基金Project(CYB14010)supported by Chongqing Graduate Student Research Innovation Project,ChinaProject(51405209)supported by the National Natural Science Foundation of China
文摘Heliostats are sensitive to the wind load, thus as a key indicator, the study on the static and dynamic stability bearing capacity for heliostats is very important. In this work, a numerical wind tunnel was established to calculate the wind load coefficients in various survival stow positions. In order to explore the best survival stow position for the heliostat under the strong wind, eigenvalue buckling analysis method was introduced to predict the critical wind load theoretically.
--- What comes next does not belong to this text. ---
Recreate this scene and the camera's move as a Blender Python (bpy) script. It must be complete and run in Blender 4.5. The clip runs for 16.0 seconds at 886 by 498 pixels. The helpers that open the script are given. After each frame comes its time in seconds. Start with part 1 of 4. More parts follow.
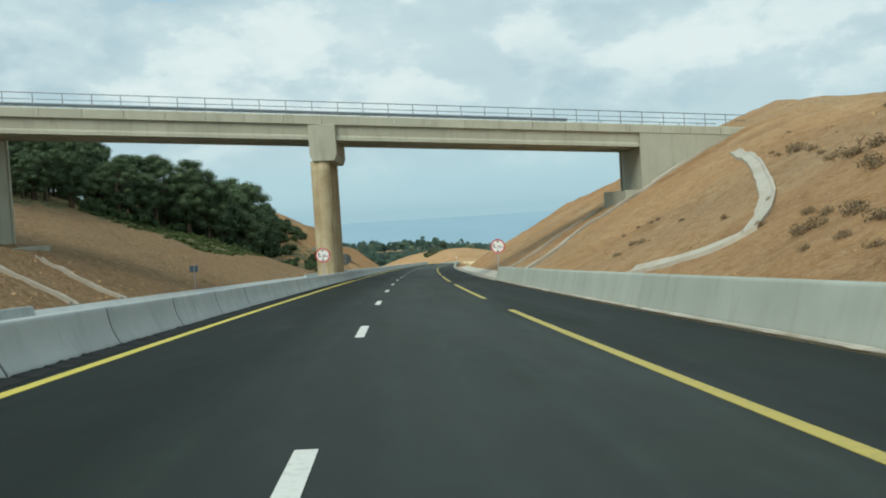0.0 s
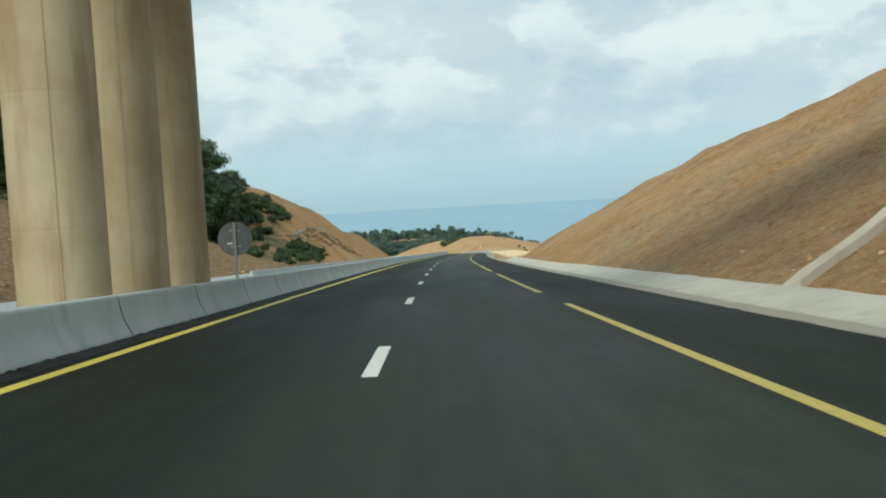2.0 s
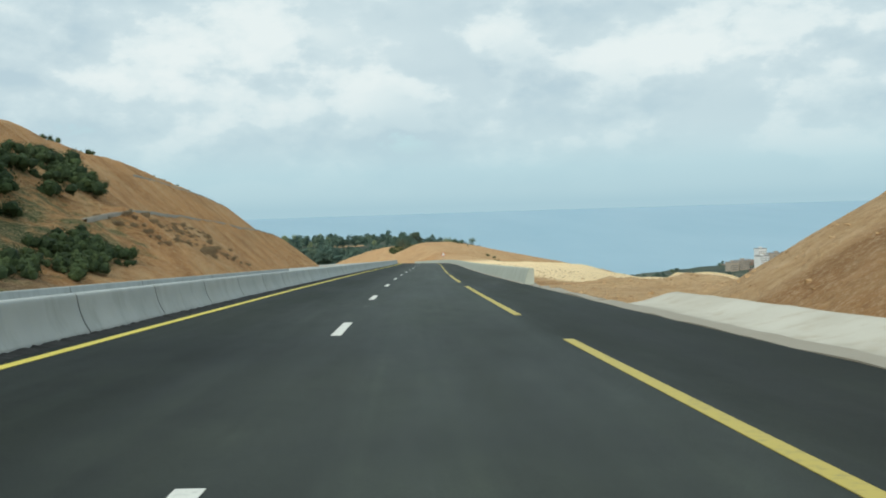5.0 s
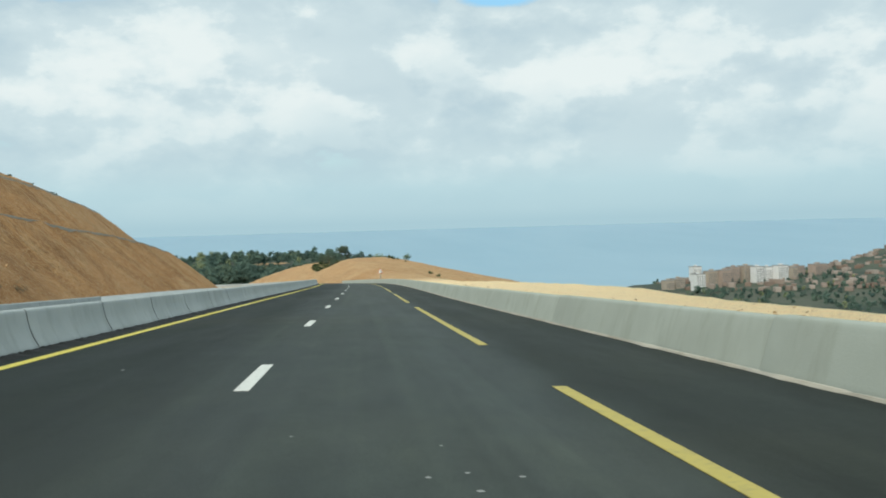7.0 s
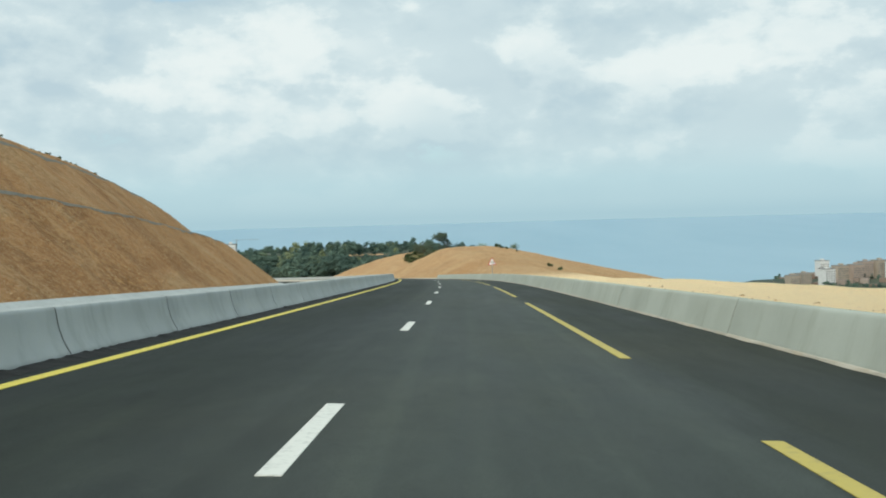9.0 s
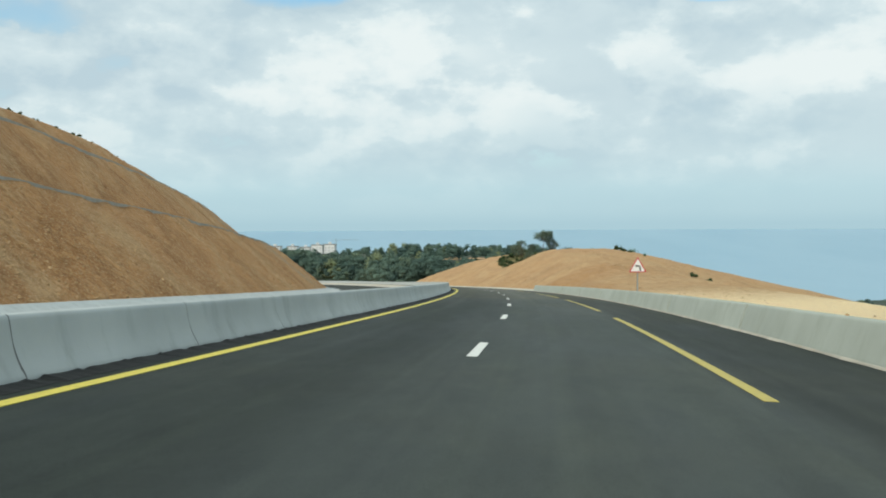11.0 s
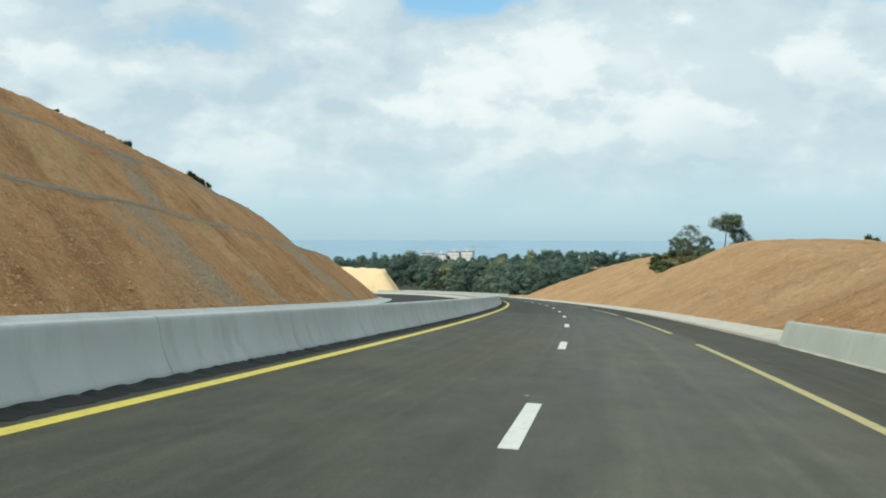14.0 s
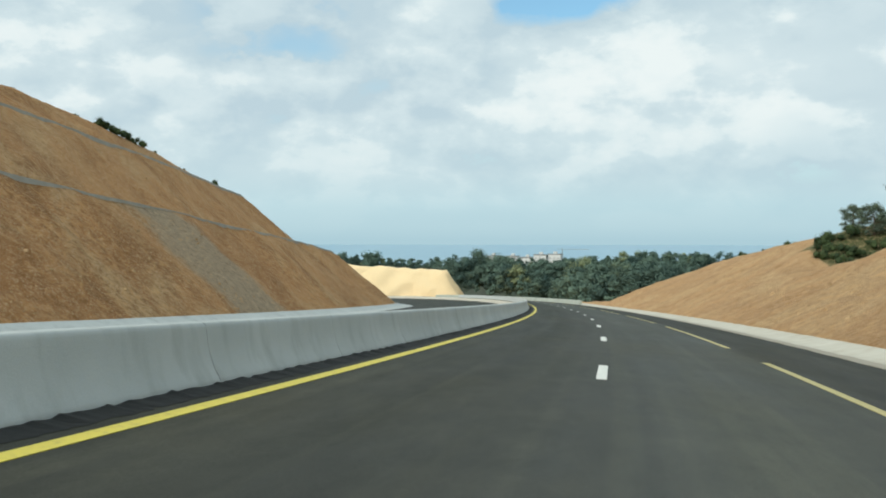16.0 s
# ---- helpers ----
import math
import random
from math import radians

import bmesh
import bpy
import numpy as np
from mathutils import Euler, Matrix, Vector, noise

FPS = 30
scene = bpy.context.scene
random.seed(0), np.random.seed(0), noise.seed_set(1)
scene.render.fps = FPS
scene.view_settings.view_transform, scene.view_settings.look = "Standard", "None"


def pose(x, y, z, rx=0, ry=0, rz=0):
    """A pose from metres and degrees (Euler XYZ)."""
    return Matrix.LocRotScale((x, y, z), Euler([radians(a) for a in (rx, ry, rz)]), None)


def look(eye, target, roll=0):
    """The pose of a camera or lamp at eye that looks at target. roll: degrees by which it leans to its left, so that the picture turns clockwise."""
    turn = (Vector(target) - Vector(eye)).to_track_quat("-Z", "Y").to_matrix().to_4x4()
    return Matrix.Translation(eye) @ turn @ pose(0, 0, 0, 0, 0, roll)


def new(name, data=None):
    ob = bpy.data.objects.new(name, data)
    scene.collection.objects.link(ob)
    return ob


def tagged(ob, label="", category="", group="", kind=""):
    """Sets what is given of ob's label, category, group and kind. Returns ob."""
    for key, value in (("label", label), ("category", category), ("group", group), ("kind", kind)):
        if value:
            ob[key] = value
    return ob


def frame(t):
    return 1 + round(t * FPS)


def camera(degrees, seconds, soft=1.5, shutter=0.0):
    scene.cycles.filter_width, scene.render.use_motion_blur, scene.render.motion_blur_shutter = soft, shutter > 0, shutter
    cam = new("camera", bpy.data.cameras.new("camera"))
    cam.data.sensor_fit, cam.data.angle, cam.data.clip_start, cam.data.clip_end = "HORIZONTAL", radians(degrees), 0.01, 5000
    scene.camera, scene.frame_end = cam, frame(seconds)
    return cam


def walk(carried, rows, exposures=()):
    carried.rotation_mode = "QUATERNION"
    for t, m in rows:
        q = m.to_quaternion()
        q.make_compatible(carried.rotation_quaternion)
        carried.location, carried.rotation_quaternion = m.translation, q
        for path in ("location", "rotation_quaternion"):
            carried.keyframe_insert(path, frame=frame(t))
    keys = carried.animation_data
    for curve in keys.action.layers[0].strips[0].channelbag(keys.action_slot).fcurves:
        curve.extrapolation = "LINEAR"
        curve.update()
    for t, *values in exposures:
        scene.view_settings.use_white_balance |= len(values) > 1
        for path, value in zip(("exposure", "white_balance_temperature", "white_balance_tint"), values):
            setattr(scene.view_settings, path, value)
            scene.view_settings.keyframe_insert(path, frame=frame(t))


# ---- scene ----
cam = camera(51.6, 16.0, soft=1.95)
PATH = [
    (0.0, 0.662, -0.001, 1.280, -3.763, -2.518, 3.449),
    (0.5, 0.680, 14.680, 0.467, -1.420, -2.538, 3.391),
    (1.0, 1.058, 30.091, -0.407, -2.315, -2.807, 4.630),
    (1.5, 1.364, 44.799, -1.256, -2.307, -3.122, 4.879),
    (2.0, 1.804, 59.087, -2.097, -2.857, -3.100, 3.186),
    (2.5, 2.438, 73.200, -2.854, -3.068, -3.230, 3.032),
    (3.0, 3.169, 87.470, -3.658, -3.216, -3.291, 2.202),
    (3.5, 3.901, 101.668, -4.450, -3.713, -3.220, 1.988),
    (4.0, 4.668, 115.868, -5.250, -4.304, -3.084, 1.892),
    (4.5, 5.479, 130.067, -6.055, -5.017, -2.904, 1.858),
    (5.0, 6.344, 144.262, -6.860, -5.878, -2.697, 1.832),
    (5.5, 7.273, 158.450, -7.659, -6.915, -2.483, 1.759),
    (6.0, 8.295, 172.822, -8.459, -9.165, -2.135, 1.705),
    (6.5, 9.318, 186.802, -9.233, -9.973, -1.963, 1.479),
    (7.0, 10.408, 200.850, -10.028, -10.356, -1.687, 1.581),
    (7.5, 11.587, 215.017, -10.806, -10.153, -1.611, 1.485),
    (8.0, 12.707, 229.007, -11.544, -9.111, -1.836, 0.916),
    (8.5, 14.082, 243.230, -12.414, -6.348, -1.971, 1.591),
    (9.0, 15.409, 257.287, -13.146, -4.048, -1.981, 1.559),
    (9.5, 16.771, 271.266, -13.909, -2.151, -1.699, 1.316),
    (10.0, 18.023, 285.298, -14.671, -0.401, -1.621, 1.028),
    (10.5, 19.194, 299.335, -15.438, 1.202, -1.574, 0.659),
    (11.0, 20.257, 313.392, -16.219, 2.727, -1.531, 0.278),
    (11.5, 21.167, 327.483, -17.020, 4.241, -1.467, -0.047),
    (12.0, 21.872, 341.620, -17.836, 5.810, -1.353, -0.245),
    (12.5, 22.350, 355.797, -18.667, 7.489, -1.107, -0.058),
    (13.0, 22.447, 370.077, -19.507, 9.107, -0.907, -0.072),
    (13.5, 22.291, 384.309, -20.354, 10.674, -0.798, -0.075),
    (14.0, 21.905, 398.539, -21.261, 12.223, -0.859, -0.176),
    (14.5, 21.167, 413.837, -22.153, 13.719, -1.164, -0.654),
    (15.0, 20.235, 427.951, -23.015, 15.340, -1.200, -0.750),
    (15.5, 18.960, 442.130, -23.933, 16.699, -0.683, 0.100),
    (16.0, 17.346, 456.117, -24.801, 18.058, -0.543, -0.081),
]

walk(cam, [(t, pose(x, y, z, 90 + pitch, roll, yaw)) for t, x, y, z, yaw, pitch, roll in PATH],
     exposures=[(0.0, -0.12, 6300, 4), (1.0, -0.04, 6350, 5), (1.5, -0.01, 6350, 5), (2.0, -0.07, 6350, 5), (2.5, -0.13, 6350, 6), (3.0, -0.13, 6400, 7), (5.5, -0.05, 6450, 8), (9.0, -0.04, 6500, 8), (12.0, 0.0, 6500, 9), (14.5, 0.05, 6500, 9), (16.0, 0.0, 6500, 9)])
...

Considering the impact of the nonlinearity and initial geometrical imperfection, the nonlinear post-buckling behaviors of the heliostat were investigated by load-displacement curves in the full equilibrium process. Eventually, combining B-R criterion with equivalent displacement principle the dynamic critical wind speed and load amplitude coefficient were evaluated. The results show that the determination for the best survival stow position is too hasty just by the wind load coefficients. The geometric nonlinearity has a great effect on the stability bearing capacity of the heliostat, while the effects of the material nonlinearity and initial geometrical imperfection are relatively small. And the heliostat is insensitive to the initial geometrical imperfection. In addition, the heliostat has the highest safety factor for wind-resistant performance in the stow position of 90-90 which can be taken as the best survival stow position. In this case, the extreme survival wind speeds for the static and dynamic stability are 150 m/s and 36 m/s, respectively.